Este binômio é sintetizado na obra do italiano Milo Manara. Suas mulheres longilíneas e calipígias, e situações de puro fetiche, estampam a série O Clic, criada em 1983, e que a Conrad Editora voltou a publicar este ano, com o segundo número chegando nas livrarias. Mas o desenhista, que atua no erotismo em quadrinhos desde Genius (1969) também investe na adaptação de clássicos ou biografias. Desenhou a série Bórgia em dois volumes (Conrad), em parceria com Alejandro Jodorowsky, sobre histórias e lendas da luxuriosa Lucrécia Bórgia; e recentemente ilustrou Péntiti (Pixel), livro sobre três óperas de Mozart, de Rudolph Angermüller. Manara povou ambos com musas provocantes.

Da sua safra de adaptações saiu este mês A Metamorfose de Lucius (Pixel, 66 págs., R$ 25 em média), a partir do clássico O Asno de Ouro, do autor latino Apuleio (século II d.C.). Na história, Lucius tem a simples missão de entregar uma carta. Mas se deixa levar por prazeres e orgias ao chegar no destino. Abusando da magia, tenta se tornar um pássaro, mas o tiro pela culatra o torna um burro. Consciente do que lhe ocorreu, Lucius reflete sobre a condição humana na perspectiva do animal.

No traço de Manara, a história ganha volúpia e perversões – sexo com o burro é uma delas. Suavizadas, mas não evitadas. Amigo do cineasta Federico Fellini, o artista não esconde admiração pelo cenário do filme Satyricon (1969), referência básica nesta obra.

Contos de fadas – Se Manara explora fetiches, o japonês Senno Knife perverte contos de fadas, literatura e teatro em Tempest (Conrad, 216 págs., R$ 14,90). Sexo é o alicerce de sua arquitetura, cuja perspectiva erótica mira não o ato sexual em si, mas o conteúdo psicossocial que molda sexualidades, estas, sim, explícitas.

Quando o bispo Frollo deseja possuir a sensual Esmeralda em A Cigana de Notre-Dame, adaptada da história do corcunda de Victor Hugo, o clérigo, cujo papel social é preencher vazio e solidão humanos com a religião, tenta fazê-lo com êxtase, e a si próprio.

Em A Menina que Caiu no Inferno, adaptada de Hans Christian Andersen, a nobre Ingel cai viva nos braços de Lúcifer, graças a muitas maldades.
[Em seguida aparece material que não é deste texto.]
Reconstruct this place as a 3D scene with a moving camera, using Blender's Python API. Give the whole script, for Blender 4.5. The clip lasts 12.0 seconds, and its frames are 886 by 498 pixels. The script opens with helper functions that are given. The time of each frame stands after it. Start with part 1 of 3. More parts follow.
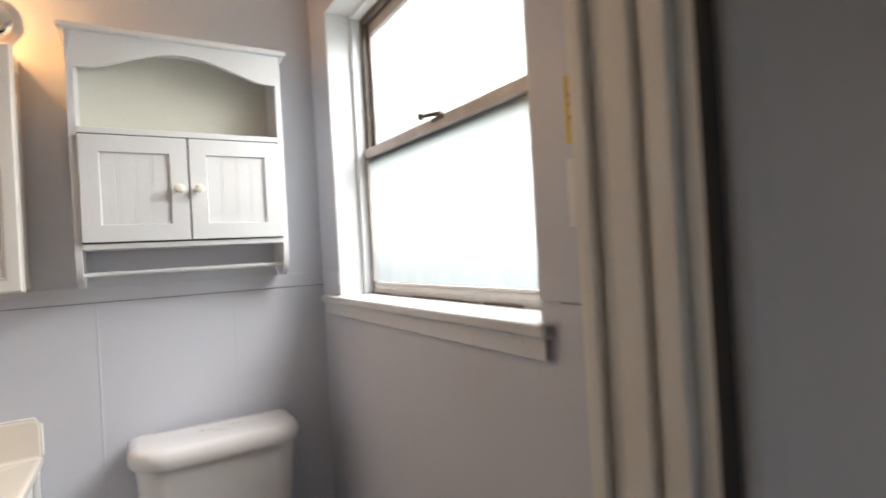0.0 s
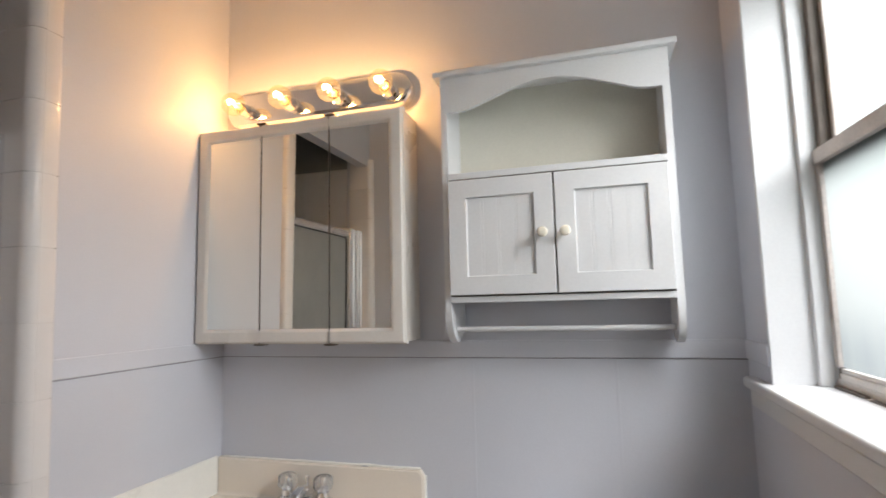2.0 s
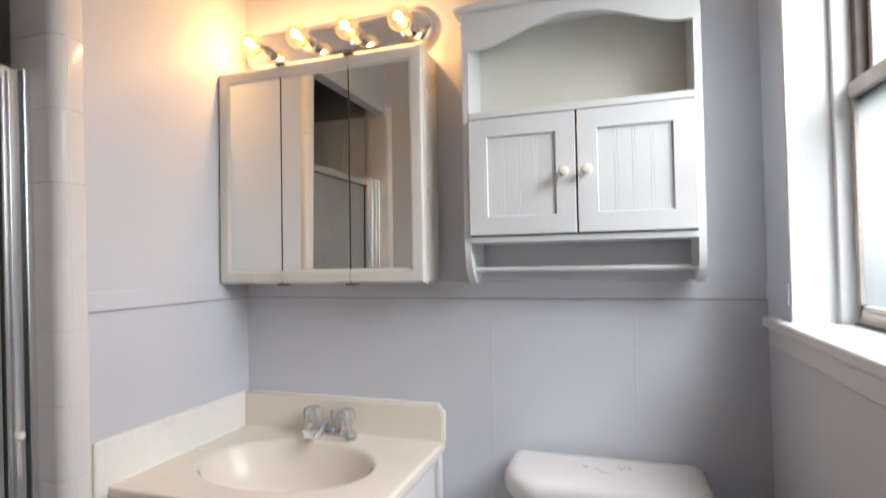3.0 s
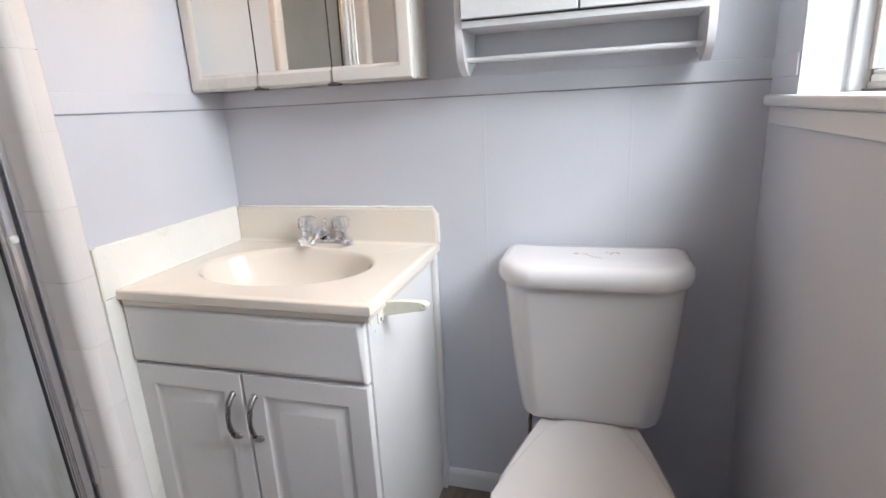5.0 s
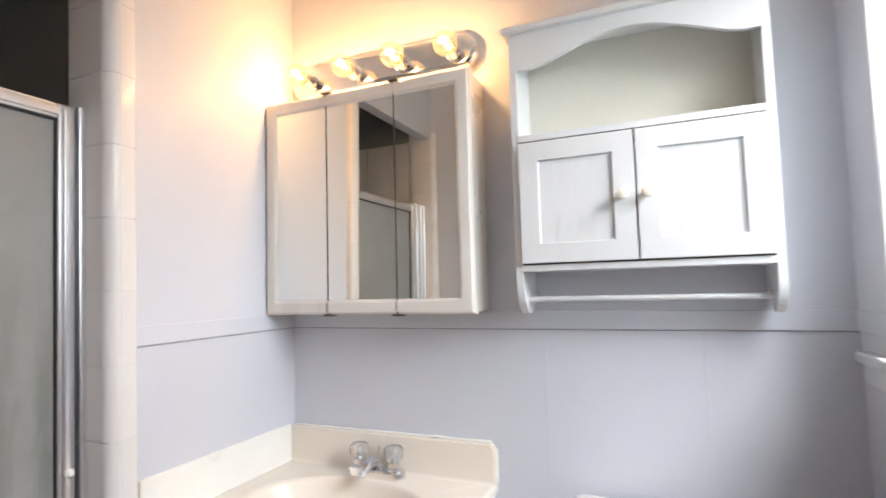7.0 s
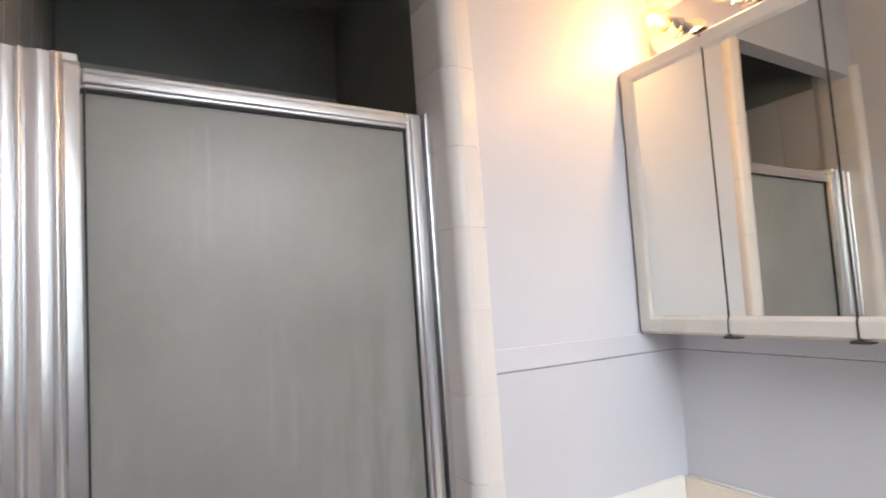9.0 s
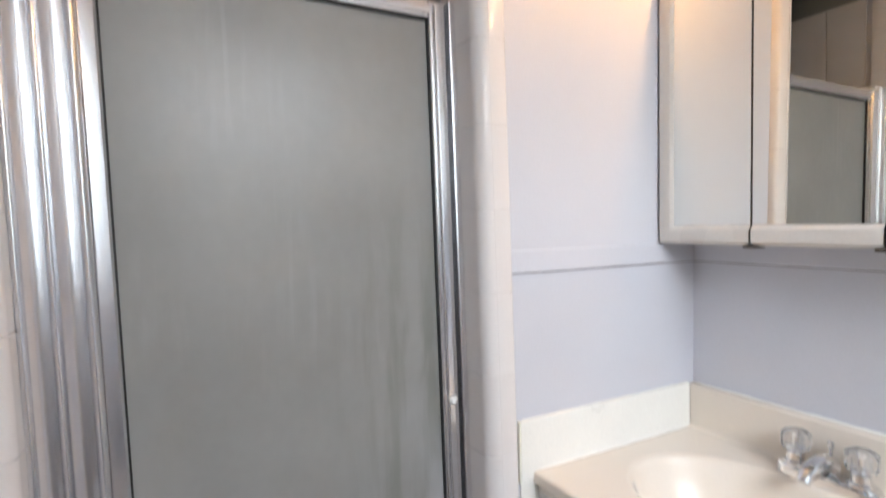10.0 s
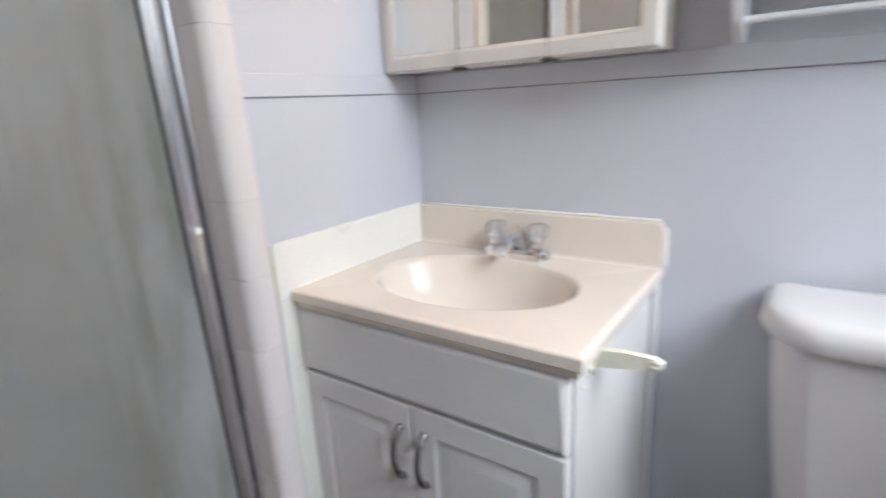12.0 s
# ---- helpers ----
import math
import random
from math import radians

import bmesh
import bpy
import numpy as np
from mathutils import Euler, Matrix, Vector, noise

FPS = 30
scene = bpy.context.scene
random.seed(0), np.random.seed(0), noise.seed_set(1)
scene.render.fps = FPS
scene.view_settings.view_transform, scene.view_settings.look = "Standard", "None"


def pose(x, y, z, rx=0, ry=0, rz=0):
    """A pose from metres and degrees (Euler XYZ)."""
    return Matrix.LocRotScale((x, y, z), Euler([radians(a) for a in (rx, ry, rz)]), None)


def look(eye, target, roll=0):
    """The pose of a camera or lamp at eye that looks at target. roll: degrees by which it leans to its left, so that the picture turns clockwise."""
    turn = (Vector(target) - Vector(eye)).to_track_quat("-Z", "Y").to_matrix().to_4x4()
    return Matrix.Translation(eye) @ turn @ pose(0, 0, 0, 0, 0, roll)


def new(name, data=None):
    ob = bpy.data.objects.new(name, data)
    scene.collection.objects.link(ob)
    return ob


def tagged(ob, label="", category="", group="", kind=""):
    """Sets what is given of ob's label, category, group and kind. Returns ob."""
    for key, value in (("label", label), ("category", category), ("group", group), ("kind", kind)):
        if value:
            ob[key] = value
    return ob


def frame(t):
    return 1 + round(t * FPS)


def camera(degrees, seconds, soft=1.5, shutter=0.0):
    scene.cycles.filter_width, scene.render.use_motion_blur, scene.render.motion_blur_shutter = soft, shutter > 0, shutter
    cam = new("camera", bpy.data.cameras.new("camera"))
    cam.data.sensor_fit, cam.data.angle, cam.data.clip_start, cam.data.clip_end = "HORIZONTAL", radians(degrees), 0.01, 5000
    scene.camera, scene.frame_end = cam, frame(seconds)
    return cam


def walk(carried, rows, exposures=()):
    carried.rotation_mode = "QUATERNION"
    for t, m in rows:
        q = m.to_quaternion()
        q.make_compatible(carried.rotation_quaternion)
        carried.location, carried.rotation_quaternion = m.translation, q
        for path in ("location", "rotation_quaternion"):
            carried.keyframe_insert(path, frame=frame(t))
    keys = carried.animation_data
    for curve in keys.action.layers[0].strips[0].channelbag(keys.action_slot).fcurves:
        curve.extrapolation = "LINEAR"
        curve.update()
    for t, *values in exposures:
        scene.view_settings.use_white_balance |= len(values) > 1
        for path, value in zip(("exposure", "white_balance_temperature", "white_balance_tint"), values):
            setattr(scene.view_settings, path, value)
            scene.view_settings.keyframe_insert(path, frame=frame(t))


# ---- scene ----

A menor delas foi levantar a saia para atrair homens e acusá-los de estupro. Na história inspirada em William Shakespeare (o título do álbum vem de A Tempestade), o ciúme de um homem sem o órgão sexual é causa da destruição; na adaptação dos Irmãos Grimm, é um clitóris descomunal, e não um nariz conforme o original, que cresce envolvendo a moça, após encontro desta com três anjos caídos em As Pedras Demoníacas.

A Vênus das Peles, do austríaco Leopold von Sacher Masoch – origem do termo masoquismo –, é fiel transposição do original sobre pintor em início de carreira que vai viver com jovem senhora e seu serviçal, sem saber que são um casal dominatrix e escravo. Melhor exemplar da carga erótica de Knife. Explícito, mas plácido; suave, porém incisivo.

Suavidade não é a praia do underground Suehiro Maruo, Vide Ero-Guro (Conrad, R$ 29,90) e O Vampiro que Ri (Conrad, R$ 23,20), onde o prazer é machucar e espancar mendigos, e onde meninas lucram saciando idosos pervertidos. Marquês de Sade japonês é sua alcunha perfeita.

Paraíso – O Sorriso do Vampiro (Conrad, 286 págs., R$ 29,70) não é diferente. A decadência pervertida da aristocracia num ambiente de cabaré alemão brechtiano é um dos vértices desta história que tem um casal de vampiros adolescentes entre a angústia e o prazer, um menino que procura sua irmã desaparecida e uma mãe indiferente. Difícil imputar um gênero. É erotismo grotesco, aliado a história violenta e de horror. Mas, convencional, nem um pouco.